O Judiciário não apenas ocupou mais espaço como, além disso, sua atuação se tornou mais discricionária. Em muitas situações, em lugar de se limitar a aplicar a lei já existente, o juiz se vê na necessidade de agir em substituição ao legislador. A despeito de algum grau de subversão ao princípio da separação de Poderes, trata-se de uma inevitabilidade, a ser debitada à complexidade e ao pluralismo da vida contemporânea. Foi o que ocorreu no exemplo do reconhecimento das uniões homoafetivas, referido acima. Diante da ausência de norma disciplinando a questão, o Supremo Tribunal Federal precisou criar uma. Evidentemente, como é próprio, não se trata do exercício de voluntarismo judicial, mas, sim, de extrair do sistema constitucional e legal a melhor solução. O mesmo se passa no tocante à interrupção da gestação de fetos anencefálicos. À falta de regra expressa, a Corte construiu – com acerto – a que melhor equacionou o problema.
Comento
Sinto-me intelectualmente, como posso dizer?, vingado. Se não fui o único jornalista, fui dos poucos que chamaram a decisão do STF de “discricionária”, de subversora do princípio da separação de Poderes, de usurpadora do papel do legislador, ainda que eu seja favorável à união civil gay. Eis que doutor Barroso também acha tudo isso, como se nota acima. Ocorre que ele considera essa subversão positiva. Eu não! Por razões que desconheço, insiste num absurdo: a suposta falta de “uma norma disciplinando a questão”? Como assim? O Artigo 226 da Constituição define a união civil, no parágrafo 3º, “Para efeito da proteção do Estado, é reconhecida a união estável entre o homem e a mulher como entidade familiar, devendo a lei facilitar sua conversão em casamento.” O Código Penal define os casos em que pode haver aborto legal. “Ah, mas não fala dos anencéfalos…” Sim, e nem de outros males que podem provocar efeitos semelhantes. Ora, doutor Barroso sabe, parece (já se mostrou, por palavras oblíquas, simpático à descriminação do aborto), que, atrás da legalização do aborto por anencefalia, virão pedidos relacionados a outras doenças e síndromes.
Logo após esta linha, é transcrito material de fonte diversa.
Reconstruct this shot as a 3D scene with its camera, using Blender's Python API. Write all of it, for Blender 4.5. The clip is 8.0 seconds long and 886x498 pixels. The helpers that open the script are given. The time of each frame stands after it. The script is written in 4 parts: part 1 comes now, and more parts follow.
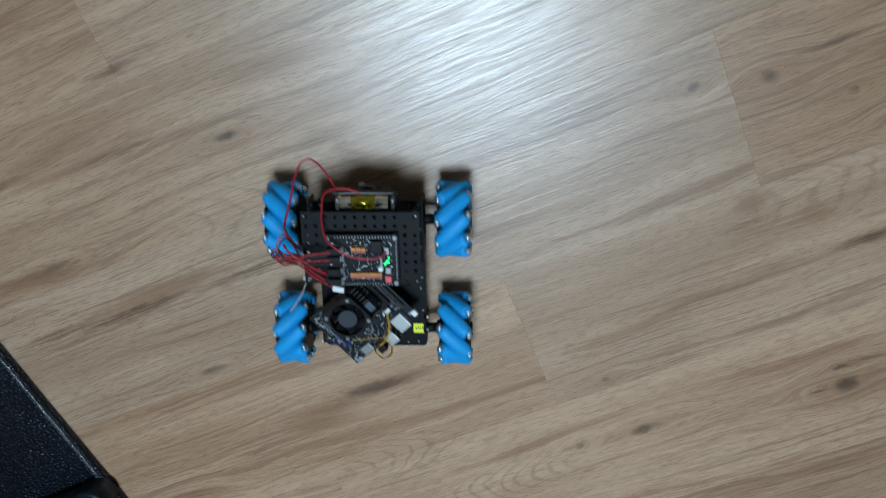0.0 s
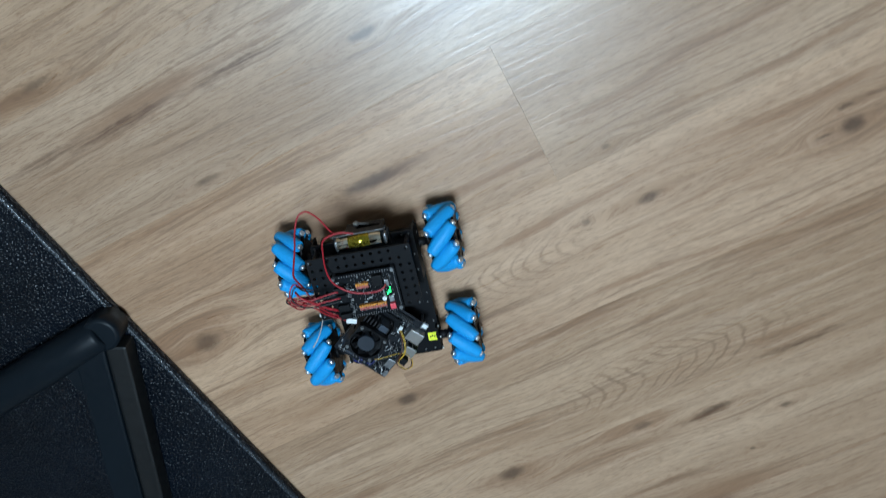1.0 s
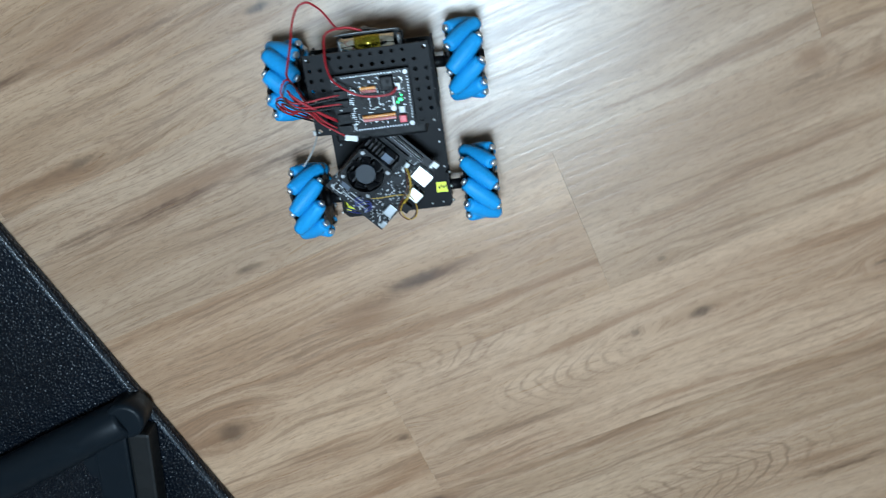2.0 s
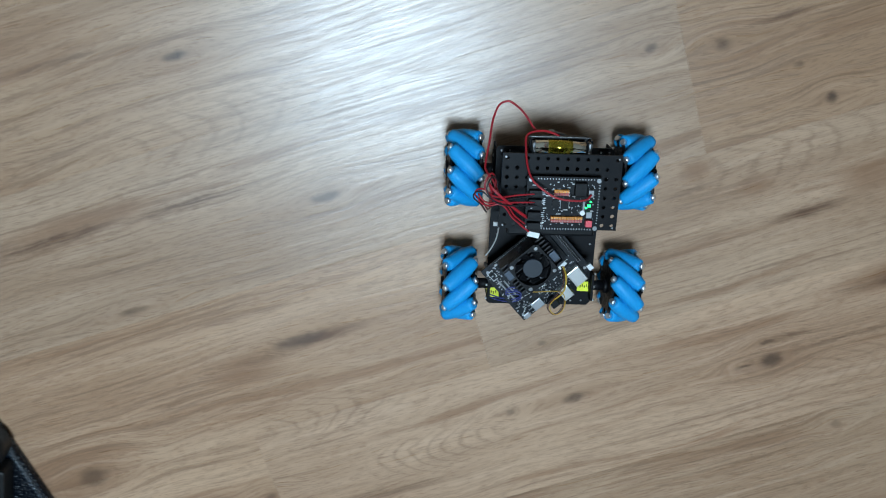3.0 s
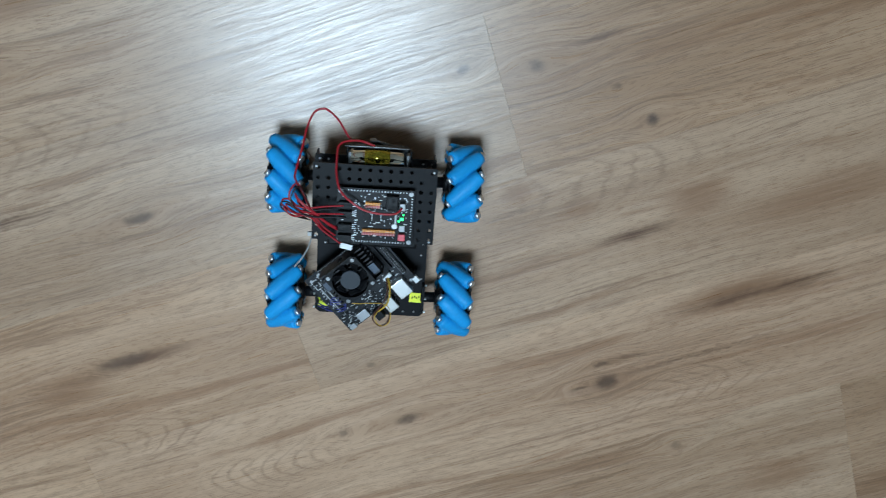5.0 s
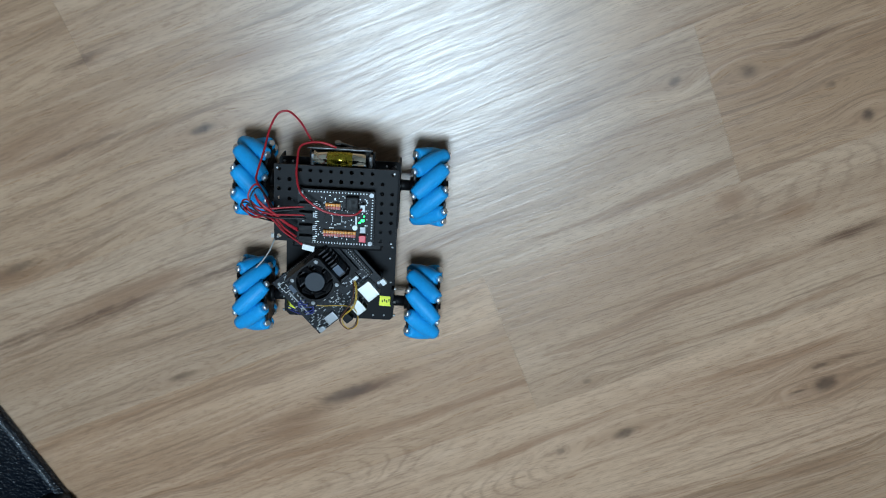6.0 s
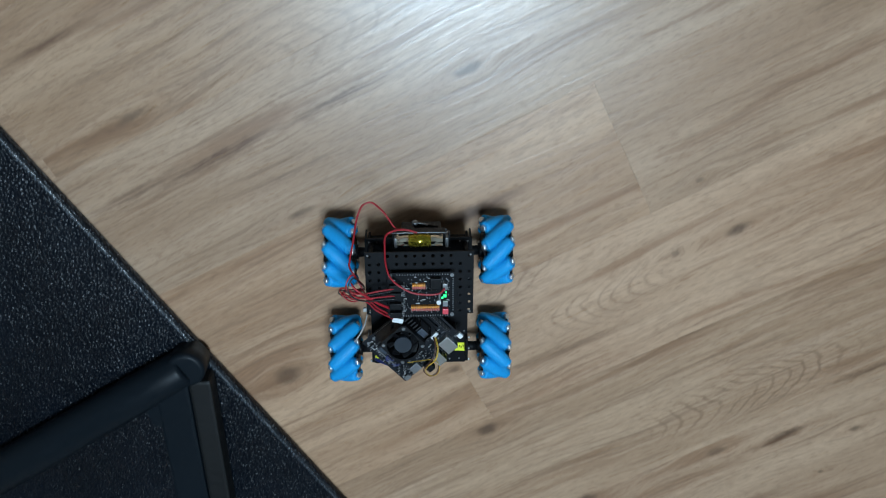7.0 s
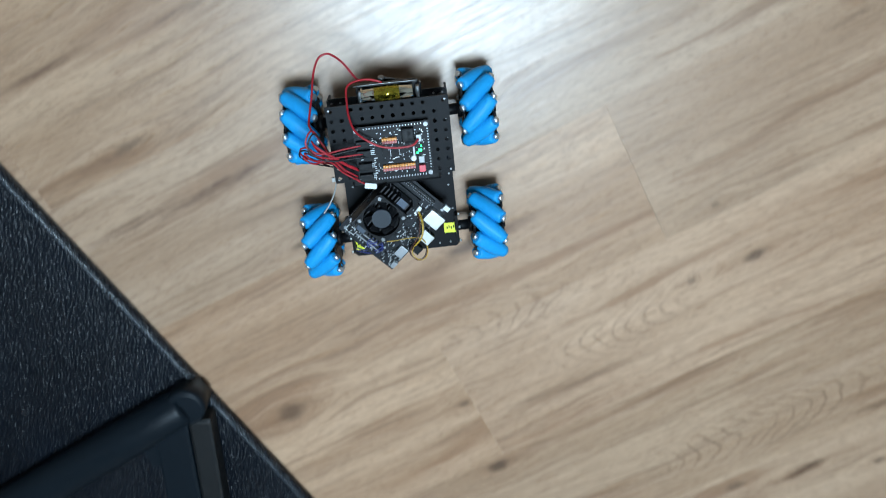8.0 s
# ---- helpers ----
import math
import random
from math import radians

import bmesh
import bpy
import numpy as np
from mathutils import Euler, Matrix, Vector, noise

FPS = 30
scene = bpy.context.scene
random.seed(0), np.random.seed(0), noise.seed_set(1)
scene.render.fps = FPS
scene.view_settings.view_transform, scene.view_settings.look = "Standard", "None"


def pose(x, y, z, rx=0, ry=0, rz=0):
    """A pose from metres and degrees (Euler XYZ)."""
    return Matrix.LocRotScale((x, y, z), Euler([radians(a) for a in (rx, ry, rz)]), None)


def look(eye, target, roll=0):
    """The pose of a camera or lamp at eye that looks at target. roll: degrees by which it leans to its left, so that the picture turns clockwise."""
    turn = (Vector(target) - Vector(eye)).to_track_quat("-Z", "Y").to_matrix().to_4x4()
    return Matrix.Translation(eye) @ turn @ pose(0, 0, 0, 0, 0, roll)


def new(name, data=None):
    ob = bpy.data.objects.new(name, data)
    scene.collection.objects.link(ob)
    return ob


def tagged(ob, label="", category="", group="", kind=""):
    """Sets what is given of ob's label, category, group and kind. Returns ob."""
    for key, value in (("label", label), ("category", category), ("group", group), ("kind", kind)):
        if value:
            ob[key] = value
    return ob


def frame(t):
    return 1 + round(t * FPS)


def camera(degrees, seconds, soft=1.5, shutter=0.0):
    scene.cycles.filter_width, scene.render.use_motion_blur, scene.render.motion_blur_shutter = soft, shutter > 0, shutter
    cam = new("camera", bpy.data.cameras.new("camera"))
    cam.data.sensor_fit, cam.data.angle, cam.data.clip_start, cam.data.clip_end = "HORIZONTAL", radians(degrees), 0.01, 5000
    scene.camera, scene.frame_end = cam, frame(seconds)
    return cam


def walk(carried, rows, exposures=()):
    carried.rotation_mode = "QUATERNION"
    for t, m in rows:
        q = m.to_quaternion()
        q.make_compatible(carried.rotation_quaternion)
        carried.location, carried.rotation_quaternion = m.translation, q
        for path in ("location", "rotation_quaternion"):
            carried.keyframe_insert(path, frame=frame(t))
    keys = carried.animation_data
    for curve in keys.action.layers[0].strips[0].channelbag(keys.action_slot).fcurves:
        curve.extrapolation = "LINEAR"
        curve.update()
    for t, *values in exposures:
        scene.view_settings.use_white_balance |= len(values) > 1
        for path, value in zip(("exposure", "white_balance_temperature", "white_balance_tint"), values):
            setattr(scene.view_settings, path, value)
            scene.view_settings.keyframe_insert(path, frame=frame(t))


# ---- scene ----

Chamo a atenção para isto: “Em muitas situações, em lugar de se limitar a aplicar a lei já existente, o juiz se vê na necessidade de agir em substituição ao legislador.” Aí está a licença para qualquer coisa. Nem Roberto Lyra Filho, o delirante teórico do “direito achado na rua”, foi tão sintético (até porque era verborrágico) e contundente. Sim, doutor Barroso admite que há nisso “certo grau de subversão da independência entre os Poderes”. Teremos um ministro do Supremo que vê com bons olhos essa “certa subversão” e que, quando advogado, fazia questão de patrociná-la.
Sim, caros, encontrei outras coisas notáveis no livro de doutor Barroso. Voltarei ao tema, claro. Eu sabia bem o que estava escrevendo quando, no primeiro momento, afirmei que Dilma havia feito uma nomeação pautada pela “correção” ideológica.